Blockchain – Not just for cryptocurrencies

You’ve probably heard of Bitcoin, you may even have heard of cryptocurrencies but did you know that the blockchain is the technology underpinning cryptocurrencies?

And the Blockchain is being used for so much more – Not just for cryptocurrencies.

More and more of our day to day activities can be done online – such as banking and shopping but how can we trust what happens online?
Blockchain may well be the answer to provide these assurances.
A blockchain is a historical record of transactions (e.g. changes in ownership of an asset). This shared list of records (or transactions) is distributed to the entire network. At certain points the list of transactions is bundled together into blocks and added to the blockchain. The blockchain could be likened to an encrypted database of agreements: i.e. once a deal is made, the terms are sealed and encrypted in the blockchain ensuring that neither party can go back on the agreement. To reiterate this point the contract within the blockchain holds both parties accountable meaning that both parties are obliged to fulfil their end of the bargain before the terms of the agreement are complete. So, with this in mind, it is easy to see how the blockchain could be used in other situations.
Here are a few examples of what else the blockchain could be used for:

  • KODAK – royalties on images:  The internet has made it hard for photographers to control their image rights and it has become increasingly difficult for photographers to collect the royalties that they are due. Kodak are planning to launch an image rights platform which is underpinned by the blockchain.

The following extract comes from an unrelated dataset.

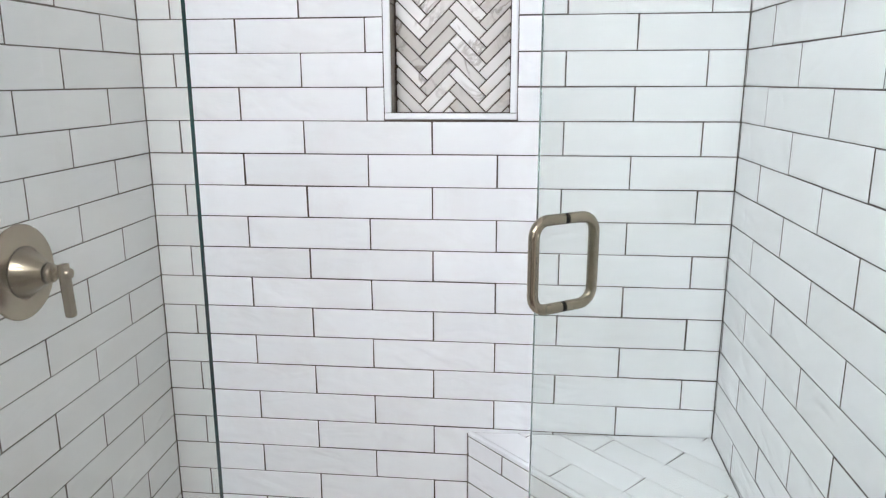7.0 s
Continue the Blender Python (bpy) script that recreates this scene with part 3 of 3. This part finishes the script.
# white door with its casing beside the shower, seen in the mirror
bath_door = thing("door_1", "white painted panel door, closed, in a white casing", "door", (-2.05, -1.105, FLOOR_OUT), kind="structure")
part("leaf", box((-0.272, -0.012, 0.006), (0.272, -0.001, 2.028), 0.002), WOODWORK, bath_door)
for z0, z1 in ((0.22, 0.92), (1.06, 1.88)):
    part("panel", box((-0.17, -0.018, z0), (0.17, -0.0122, z1), 0.004), WOODWORK, bath_door)
for x0, x1 in ((-0.400, -0.275), (0.275, 0.400)):
    part("casing", box((x0, -0.022, 0.0), (x1, -0.001, 2.033), 0.004), WOODWORK, bath_door)
part("casing", box((-0.400, -0.022, 2.035), (0.400, -0.001, 2.105), 0.004), WOODWORK, bath_door)
part("knob", moved(lathe([(0.0, 0.052), (0.018, 0.050), (0.026, 0.038), (0.022, 0.024), (0.010, 0.018), (0.010, 0.004), (0.028, 0.003), (0.028, 0.0), (0.0, 0.0)], 24), pose(0.22, -0.012, 0.95, 90, 0, 0)), NICKEL, bath_door, "brushed nickel knob", True)

# ---------------------------------------------------------------- pieces: wall tiles
back = frame_of((0, 0, 0), (1, 0, 0), (0, 0, 1))
tiled(back, wall_back, rows_up(), lambda odd: series(0.0696 + (0.1551 if odd else 0), 0.3102, XL, XR), XL, XR, hole=(NX0 - 0.001, NZ0, NX1 + 0.001, NZ1 + 0.001))
left = LM @ frame_of((0, 0, 0), (0, 1, 0), (0, 0, 1))
tiled(left, wall_left, rows_up(), lambda odd: series(-0.157 if odd else -0.311, PITCH, TILE_END, 0), TILE_END, 0, gap=0.0019, upright=0.0036)
right = RM @ frame_of((0, 0, 0), (0, -1, 0), (0, 0, 1))
tiled(right, wall_right, rows_up(), lambda odd: series(0.159 if odd else 0.315, 0.3105, 0, -TILE_END), 0, -TILE_END, gap=0.0019, upright=0.0036)

# curb tiles: two rows on top, and the rows of its faces
CL, CR = XL, XR
top_frame = frame_of((0, 0, CURB_Z), (1, 0, 0), (0, 1, 0))
tiled(top_frame, curb, [(CURB_OUT + 0.0128, GLASS_Y - 0.002, False)], lambda odd: series(0.087, PITCH, CL, CR), CL, CR)
tiled(top_frame, curb, [(GLASS_Y - 0.002, CURB_IN - 0.0112, True)], lambda odd: series(0.2335, PITCH, CL, CR), CL, CR)
front_frame = frame_of((0, CURB_OUT, 0), (1, 0, 0), (0, 0, 1))
tiled(front_frame, curb, [(0.0175, CURB_Z - 0.0095, False)], lambda odd: series(0.239, PITCH, CL, CR), CL, CR)
tiled(front_frame, curb, [(FLOOR_OUT, 0.0175, True)], lambda odd: series(0.085, PITCH, CL, CR), CL, CR)
inner_frame = frame_of((0, CURB_IN, 0), (-1, 0, 0), (0, 0, 1))
tiled(inner_frame, curb, [(0.0, 0.0180, True), (0.0180, CURB_Z - 0.0095, False)], lambda odd: series(-0.9 if odd else -1.05, PITCH, -CR, -CL), -CR, -CL)

# bench: rows of its face, its edge trim and its seat
face_frame = frame_of((BA.x, BA.y, 0), flat, (0, 0, 1))
face_len = (Vector((BB.x, BB.y)) - Vector((BA.x, BA.y))).length
slope = (BB.z - BA.z) / face_len
local_face = Matrix.Translation(-bench.location) @ face_frame
edge_drop = 0.012
tiled(local_face, bench, rows_up(0.0, BA.z), lambda odd: series(0.283 if odd else 0.128, PITCH, 0, face_len), 0.001, face_len - 0.004, cuts=[(-slope, 1.0, BA.z - edge_drop - 0.0028)])
seat_frame = frame_of(BA, along, (BC - BA) - along * (BC - BA).dot(along))
sm = Matrix.Translation(-bench.location) @ seat_frame
seat_len = (BB - BA).length
c_local = seat_frame.inverted() @ BC


def edge_cut(p, q):
    """Keeps what lies to the left of the way from p to q."""
    dx, dy = q[0] - p[0], q[1] - p[1]
    return (dy, -dx, dy * p[0] - dx * p[1] - 0.003 * math.hypot(dx, dy))


sides = [edge_cut((seat_len, 0), (c_local.x, c_local.y)), edge_cut((c_local.x, c_local.y), (0, 0))]
seat_rows = [(0.0128 + k * P, 0.0128 + (k + 1) * P, k % 2 == 1) for k in range(7)]
tiled(sm, bench, seat_rows, lambda odd: series(0.12 if odd else 0.2785, PITCH, 0, seat_len), 0, seat_len, cuts=sides)
trim_bm = box((0.003, -0.002, -edge_drop), (seat_len - 0.005, 0.0115, 0.001), 0.003)
part("edge_trim", moved(trim_bm, sm), TRIM, bench, "glossy white edge trim", True)

# niche: herringbone of narrow marble pieces
WH, LH = 0.0267, 0.1008
herring = frame_of(((IX0 + IX1) / 2, ND, (IZ0 + IZ1) / 2), (1, 0, 0), (0, 0, 1))
hx, hz = (IX1 - IX0) / 2, (IZ1 - IZ0) / 2
border = [(1, 0, hx - 0.0026), (-1, 0, hx - 0.0026), (0, 1, hz - 0.0026), (0, -1, hz - 0.0026)]
HS = math.sqrt(0.5)
HSHIFT = (-(2 * LH - WH) * HS / 2, WH * HS)


def herring_piece(x0, y0, x1, y1):
    g = 0.0014
    corners = [(x0 + g, y0 + g), (x1 - g, y0 + g), (x1 - g, y1 - g), (x0 + g, y1 - g)]
    poly = [((x - y) * HS + HSHIFT[0], (x + y) * HS + HSHIFT[1]) for x, y in corners]
    for cut in border:
        poly = clip(poly, *cut) if poly else poly
    if poly and len(poly) > 2:
        piece("tile", poly, herring, niche, MARBLE, 0.006, 0.0014, 0.3)


for k in range(-3, 5):
    for j in range(-30, 31):
        x, y = j * WH + k * LH, j * WH - k * LH
        herring_piece(x, y, x + LH, y + WH)
        herring_piece(x + LH, y + WH - LH, x + LH + WH, y + WH)

# shower floor: penny rounds
PP, PR = 0.0217, 0.0098


def penny_rings(n=14):
    return [(PR, -0.005), (PR, -0.0012), (PR - 0.0004, -0.0004), (PR - 0.0014, 0.0)], n


def penny_faces(base, n):
    out = [(base + k * n + i, base + k * n + (i + 1) % n, base + (k + 1) * n + (i + 1) % n, base + (k + 1) * n + i) for k in range(3) for i in range(n)]
    out.append(tuple(range(base + 3 * n, base + 4 * n)))
    return out


def penny_verts(cx, cy, cz):
    rings, n = penny_rings()
    return [(cx + r * math.cos(2 * math.pi * i / n), cy + r * math.sin(2 * math.pi * i / n), cz + h) for r, h in rings for i in range(n)]


_, pn = penny_rings()
single = bpy.data.meshes.new("penny_tile")
single.from_pydata(penny_verts(0, 0, 0), [], penny_faces(0, pn))
single.materials.append(PENNY)
bulk_v, bulk_f = [], []
row = 0
y = CURB_IN + 0.004
while y < 0.006:
    x = XL + (0.004 if row % 2 else 0.004 + PP / 2)
    while x < XR + 0.006:
        jx, jy = x + random.uniform(-1, 1) * 0.0004, y + random.uniform(-1, 1) * 0.0004
        jz = random.uniform(-1, 1) * 0.0002
        in_drain = DX0 + 0.004 < x < DX1 - 0.004 and DY0 + 0.004 < y < DY1 - 0.004
        in_bench = (Vector((x - BA.x, y - BA.y, 0))).dot(outward) < -0.014
        if not in_drain and not in_bench:
            if y < -0.815 and 0.50 < x < 1.20:
                ob = new("penny_tile", single)
                ob.matrix_basis = pose(jx, jy, jz)
                ob.parent = shower_floor
            else:
                bulk_f += penny_faces(len(bulk_v), pn)
                bulk_v += penny_verts(jx, jy, jz)
        x += PP
    y += PP * 0.866
    row += 1
bulk = bpy.data.meshes.new("penny_tiles")
bulk.from_pydata(bulk_v, [], bulk_f)
bulk.materials.append(PENNY)
field = new("penny_tiles", bulk)
field.parent = shower_floor
tagged(field, "off-white penny tiles", kind="stuff")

Photographers will be remunerated with the cryptocurrency KODAKCoin and the platform will scan the internet in search of registered images that are being used without authorisation and will ensure that the photographers are paid the royalties that they are due
  • UNICEF & WFP – Raising money for charity and aid projects: The UN’s children’s agency, Unicef, has launched a futuristic pilot project to utilise the cryptocurrency Ethereum to raise money for Syrian children. Raising money using blockchain will not only revolutionise the way in which charities can raise money but would also increase transparency in their financial transactions in the hope to eliminate any loss of funds by corruption or human error. Similarly, the WFP (World Food Programme) has used Ethereum to pay their food vouchers to refugee camps helping Syrian refugees.
  • Distributed storage – Sia coin, Storj, MaidSafe:  Fundamentally, instead of buying storage from a central bank of servers, which is the traditional cloud-based model, the distributed storage platforms leverage hard drive capacity around the world to create a decentralised data storage market place. People are incentivised to rent out their unused disk space and are remunerated with cryptocurrencies.
  • Tracking the provenance of food – Farm to Fork, tracking meat from the farm to the table:  Using the blockchain to provide transparency within the product supply chain. The blockchain is being used by IBM to help Walmart develop a way to increase the transparency and traceability of food. It could enable every physical product to come with a digital ledger that details a record of where it has come from and the journey it has taken to reach the shelves in the store. This should give consumers the confidence that the products that they buy have adhered to all the necessary safety and hygiene standards.



These four examples are just a few of the ways in which the blockchain could be used but this is just the tip of the iceberg and it will be interesting to see which major organisations leverage this digital technology to change the way business is done on a global level.